To avoid this possibility of path-dependence, you could carefully document your initial intuitions, pursue lots of different paths to making them consistent in parallel, and maybe even choose a "best match". But it's not obvious to me that your initial mix of evolved and encultured values even deserves this preferential treatment.
Currently, I disagree with what seems to be the prevailing view on Less Wrong that achieving a Really Good Consistent Match for our morality is Really Darn Important. I'm not sure that randomness from evolution and enculturation should be treated differently from random factors in the intuition-squaring process. It's randomness all the way through either way, right? The main reason "bad" consistent matches are considered so "bad", I suspect, is that they engender cognitive dissonance (e.g. maybe my current ethics says I should hack Osama Bin Laden to death in his sleep with a knife if I get the chance, but this is an extremely bad match for my evolved/encultured intuitions, so I experience a ton of cognitive dissonance actually doing this). But cognitive dissonance seems to me like just another aversive experience to factor in to my utility calculations.

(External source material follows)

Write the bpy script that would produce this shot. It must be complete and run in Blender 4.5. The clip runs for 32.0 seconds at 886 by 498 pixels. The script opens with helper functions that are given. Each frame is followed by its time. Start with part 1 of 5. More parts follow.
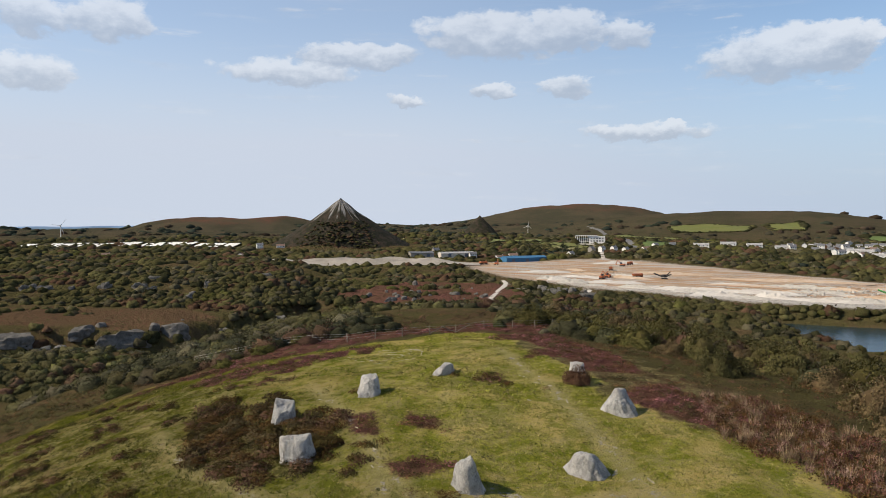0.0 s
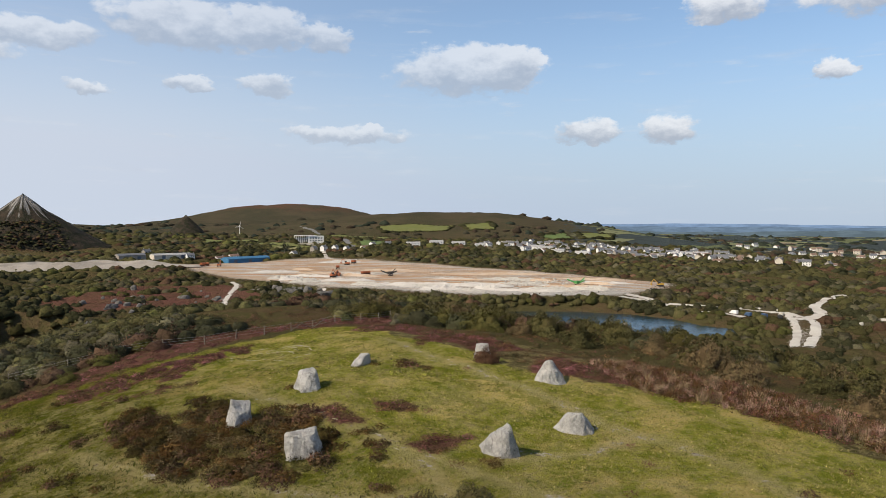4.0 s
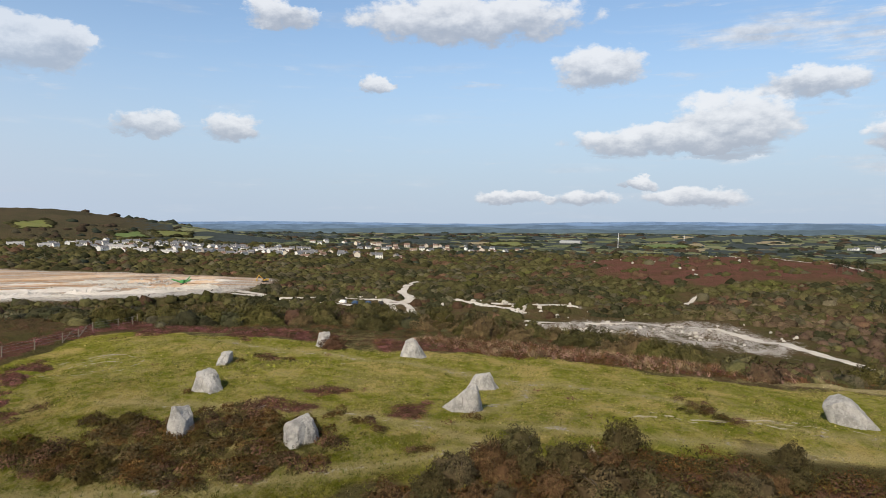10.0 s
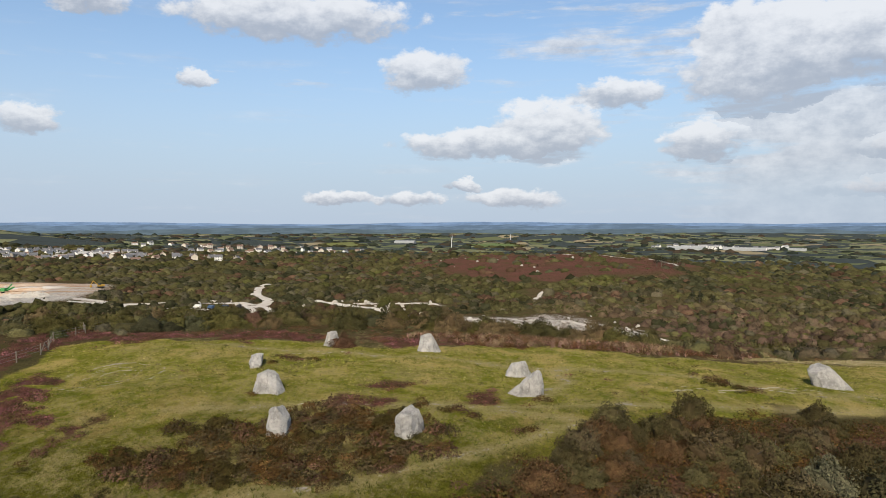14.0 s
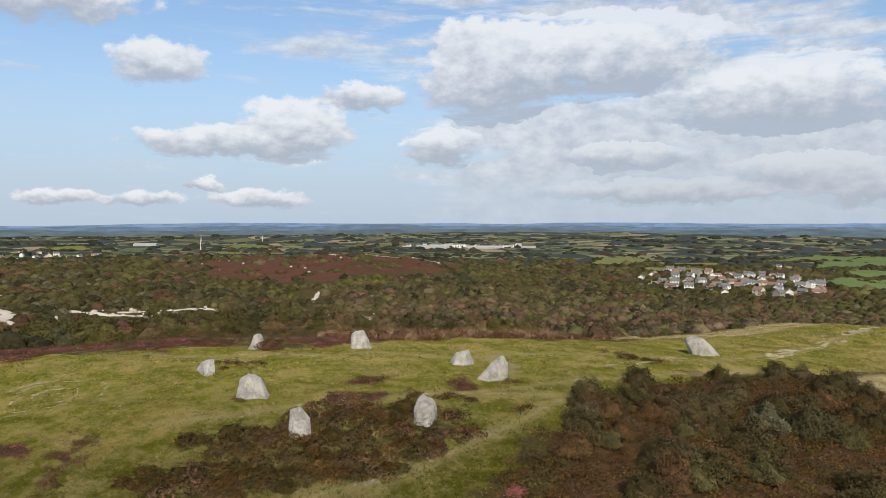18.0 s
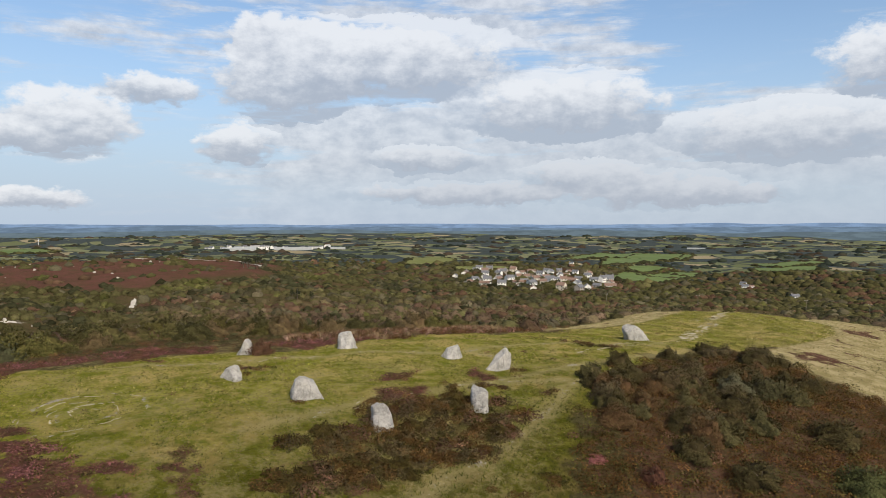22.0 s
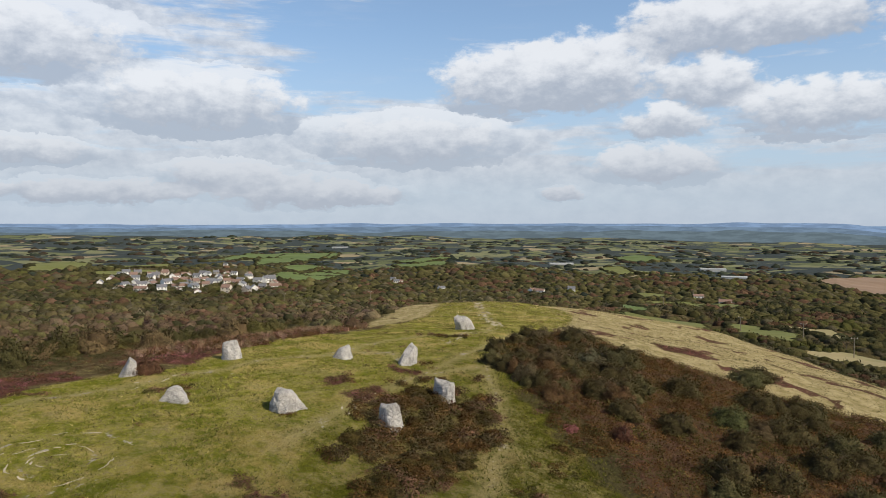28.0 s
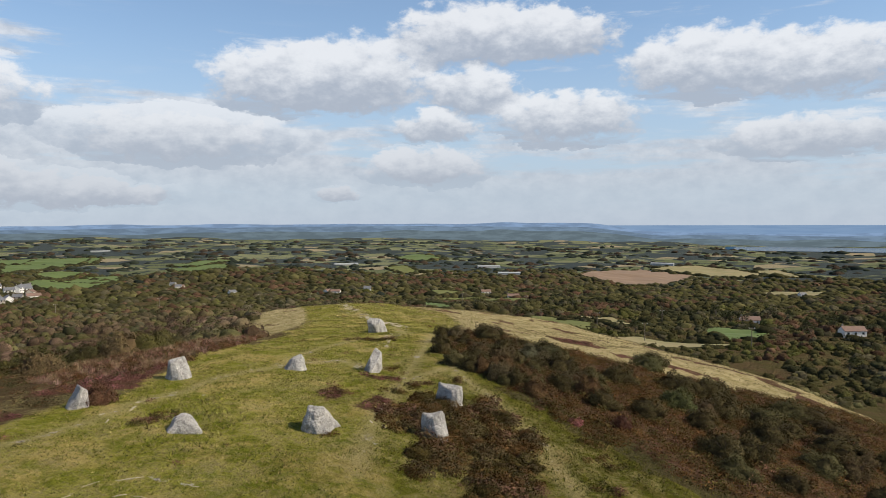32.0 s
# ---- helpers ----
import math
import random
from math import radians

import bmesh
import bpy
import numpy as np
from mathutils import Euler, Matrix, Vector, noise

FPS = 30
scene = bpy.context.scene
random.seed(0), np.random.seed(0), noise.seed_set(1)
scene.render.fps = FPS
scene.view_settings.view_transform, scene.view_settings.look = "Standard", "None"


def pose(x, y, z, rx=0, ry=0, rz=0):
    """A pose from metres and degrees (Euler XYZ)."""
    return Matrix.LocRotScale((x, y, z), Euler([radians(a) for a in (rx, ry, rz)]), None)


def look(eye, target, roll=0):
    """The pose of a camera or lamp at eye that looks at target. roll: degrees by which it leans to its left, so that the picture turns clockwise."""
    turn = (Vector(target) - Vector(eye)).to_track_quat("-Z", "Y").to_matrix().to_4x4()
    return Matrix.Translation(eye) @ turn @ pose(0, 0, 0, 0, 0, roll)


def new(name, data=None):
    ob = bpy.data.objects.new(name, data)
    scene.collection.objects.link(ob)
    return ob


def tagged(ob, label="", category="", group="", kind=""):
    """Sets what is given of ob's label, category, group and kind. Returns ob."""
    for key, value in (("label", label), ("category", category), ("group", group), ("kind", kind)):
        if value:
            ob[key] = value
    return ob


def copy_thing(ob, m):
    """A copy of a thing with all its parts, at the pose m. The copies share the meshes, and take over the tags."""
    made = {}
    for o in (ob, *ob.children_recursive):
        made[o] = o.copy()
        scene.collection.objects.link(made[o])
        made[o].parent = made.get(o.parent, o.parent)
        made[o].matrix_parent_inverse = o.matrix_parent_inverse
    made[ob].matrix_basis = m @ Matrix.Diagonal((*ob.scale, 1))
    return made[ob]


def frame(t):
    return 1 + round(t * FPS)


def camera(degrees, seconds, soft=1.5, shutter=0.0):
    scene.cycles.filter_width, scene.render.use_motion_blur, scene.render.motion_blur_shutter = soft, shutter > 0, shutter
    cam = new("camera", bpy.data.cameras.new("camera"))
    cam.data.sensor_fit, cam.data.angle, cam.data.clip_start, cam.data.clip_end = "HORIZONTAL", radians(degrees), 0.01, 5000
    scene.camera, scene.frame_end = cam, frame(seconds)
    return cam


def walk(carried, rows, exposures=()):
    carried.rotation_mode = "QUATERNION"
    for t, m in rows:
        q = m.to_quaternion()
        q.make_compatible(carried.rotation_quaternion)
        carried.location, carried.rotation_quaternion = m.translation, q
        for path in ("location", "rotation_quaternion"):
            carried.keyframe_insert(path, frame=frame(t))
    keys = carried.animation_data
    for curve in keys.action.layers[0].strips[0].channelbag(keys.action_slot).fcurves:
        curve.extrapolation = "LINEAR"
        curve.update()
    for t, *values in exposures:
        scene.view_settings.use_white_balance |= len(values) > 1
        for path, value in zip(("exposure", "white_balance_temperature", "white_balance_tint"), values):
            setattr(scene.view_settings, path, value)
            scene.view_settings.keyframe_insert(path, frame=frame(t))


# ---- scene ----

Now that you've read this, maybe your intuition has changed and you're a moral anti-realist. But in what sense has your intuition "improved" or become more accurate?
I really have zero expertise on any of this, so if you have relevant links please share them. But also, who's to say that matters? In what sense could philosophers have "better" philosophical intuition? The only way I can think of for theirs to be "better" is if they've seen a larger part of the landscape of philosophical questions, and are therefore better equipped to build consistent philosophical models (example).